Polynomial time algorithms for certain problem variants

NP-hardness results for other variants

Approximation algorithms for some open problems

Abstract

We study the visual complexity of animated transitions between point sets. Although there exist many metrics for point set similarity, these metrics are not adequate for this purpose, as they typically treat each point separately. Instead, we propose to look at translations of entire subsets/groups of points to measure the visual complexity of a transition between two point sets. Specifically, given two labeled point sets A and B in R^d, the goal is to compute the cheapest transformation that maps all points in A to their corresponding point in B, where the translation of a group of points counts as a single operation in terms of complexity. In this paper we identify several problem dimensions involving group translations that may be relevant to various applications, and study the algorithmic complexity of the resulting problems.
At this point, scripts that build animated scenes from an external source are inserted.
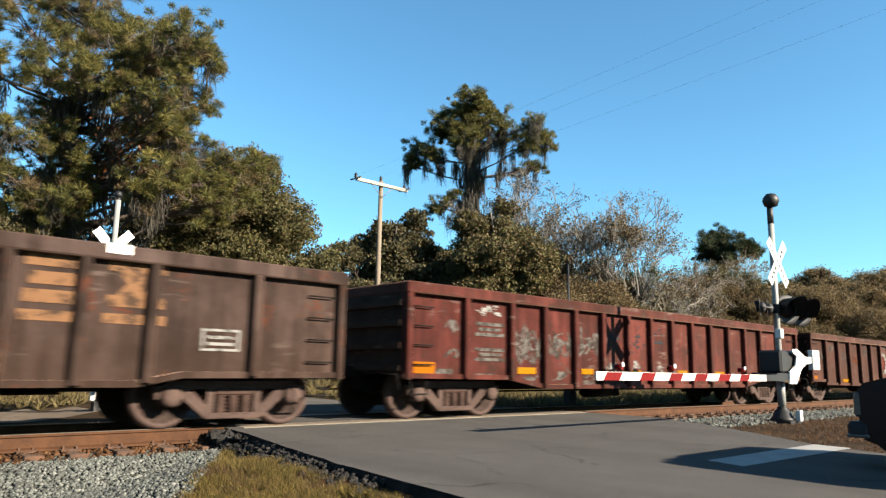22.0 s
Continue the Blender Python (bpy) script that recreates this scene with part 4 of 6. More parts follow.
# end walls painted near black for the shade in the gaps between wagons
END_SHADE = car_paint("paint_end_shade", (0.004, 0.003, 0.0026), (0.009, 0.0068, 0.0058), lower=0.1)
SHEET_Y, STAKE_Y = 1.45, 1.6

STAKES = {
    "tall": [1.42, 2.82] + [2.82 + 0.987 * i for i in range(1, 11)] + [13.68, 15.08],
    "belly": [1.66 + 0.842 * i for i in range(17)],
    "broad": [x for half in ([1.47, 2.72, 3.74, 4.76, 5.77, 6.77, 7.76],) for x in half + [LEN - y for y in half[::-1]]],
    "plain": [1.42, 2.85] + [2.85 + 1.08 * i for i in range(1, 10)] + [13.65, 15.08],
    "even": [1.37 + 1.147 * i for i in range(13)],
    "fine": [1.57, 3.07] + [3.07 + 0.863 * i for i in range(1, 12)] + [13.43, 14.93],
}


def sill_line(kind):
    """The lower edge of the side sheet, from the left end to the right, as x, z."""
    if kind == "belly":
        a = [(0, 0.76), (3.2, 0.74), (4.15, 0.53)]
    elif kind == "broad":
        a = [(0, 0.74), (2.7, 0.72), (3.75, 0.54)]
    elif kind == "fine":
        a = [(0, 0.74), (2.6, 0.72), (3.2, 0.6)]
    else:
        a = [(0, 0.72), (1.35, 0.7), (1.42, 0.6), (4.5, 0.565)]
    return a + [(LEN - x, z) for x, z in a[::-1]]


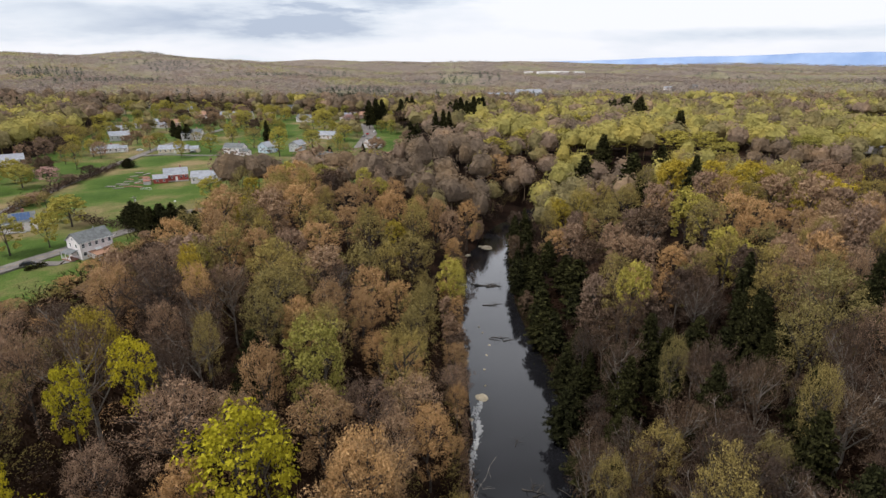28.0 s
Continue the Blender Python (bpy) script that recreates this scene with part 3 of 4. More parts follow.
OLIVE_B = [
    (-29.3, 261.1, 6.5), (-33.5, 220.8, 6.4), (1.2, 300.3, 5.6), (-12.8, 260.5, 7.2), (-27.9, 203.2, 6.7), (104, 207.4, 8.6), (49.4, 169, 4.9), (-56, 119.8, 5.6),
    (-13.2, 116.5, 4.9), (-72.7, 116.2, 6.7), (-53.8, 299.2, 8.3), (-19.3, 88.2, 3.8),
]
FAR_YELLOW = [
    (178.8, 458.6, 14.4), (195.8, 448.6, 10.8), (203.1, 436.5, 9.4), (151.7, 479.6, 10.4), (149.3, 554.9, 12.1),
    (139.9, 582.4, 9.9), (254.3, 434, 11.5), (247, 389.2, 15.9), (282, 397.7, 17.4), (288.9, 553, 13.4),
    (285.7, 506, 9.8), (147.3, 420.4, 6), (203.6, 399.9, 8.6), (49.9, 434.7, 10.4), (74, 469.6, 9), (39.2, 407.9, 7.8),
    (127.6, 648.7, 12.6), (84.9, 613.9, 8.9), (235.8, 581.1, 8.5), (298.1, 449, 10.8), (103.2, 469.2, 7.9),
]
FAR_PINE = [
    (34.9, 624.8, 4.8), (40.1, 610.9, 4.7), (45.7, 591.4, 4.6), (60.7, 663.1, 5.1), (189, 622.7, 5.4),
    (217.1, 660.9, 7.1), (221.4, 637, 6.8), (-14.5, 664.2, 5.1), (-0.9, 421.5, 7.2), (157, 427, 6.2),
    (104.3, 337.8, 7.2), (114.4, 298.4, 4.8), (104.6, 415.8, 7), (123.1, 439.6, 6.4), (202.3, 501.5, 3.9),
    (19.2, 512.8, 3.4), (-43.6, 625.9, 5.4),
]
def near_water(x, y):
    """Low left bank that leaves the river open to view."""
    g, side = river_gap(x, y)
    return side < 0 and x > -2 and (g < 7 and 118 <= y < 190 or g < 13 and 30 < y < 118)


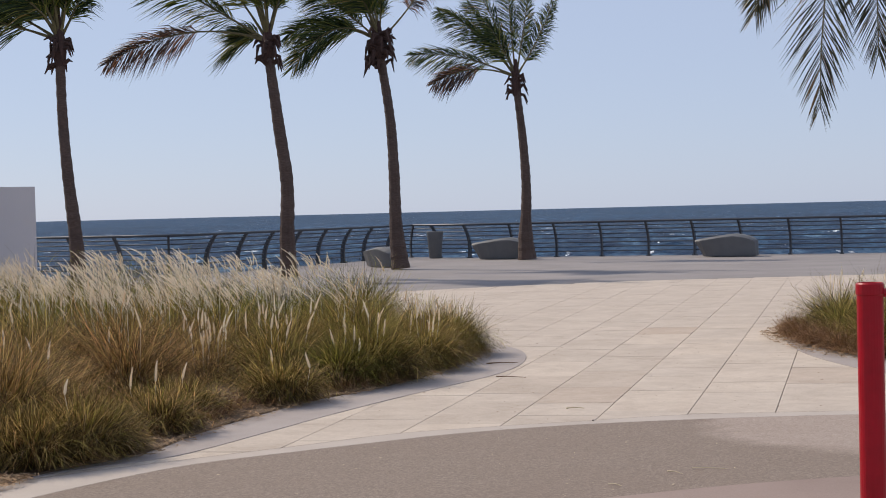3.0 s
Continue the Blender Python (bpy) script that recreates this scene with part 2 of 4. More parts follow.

Specifically, we consider different restrictions on the groups that can be translated, and different optimization functions. For most of the resulting problem variants we are able to provide polynomial time algorithms, or establish that they are NP-hard. For the remaining open problems we either provide an approximation algorithm or establish the NP-hardness of a restricted version of the problem. Furthermore, our problem classification can easily be extended with additional problem dimensions giving rise to new problem variants that can be studied in future work.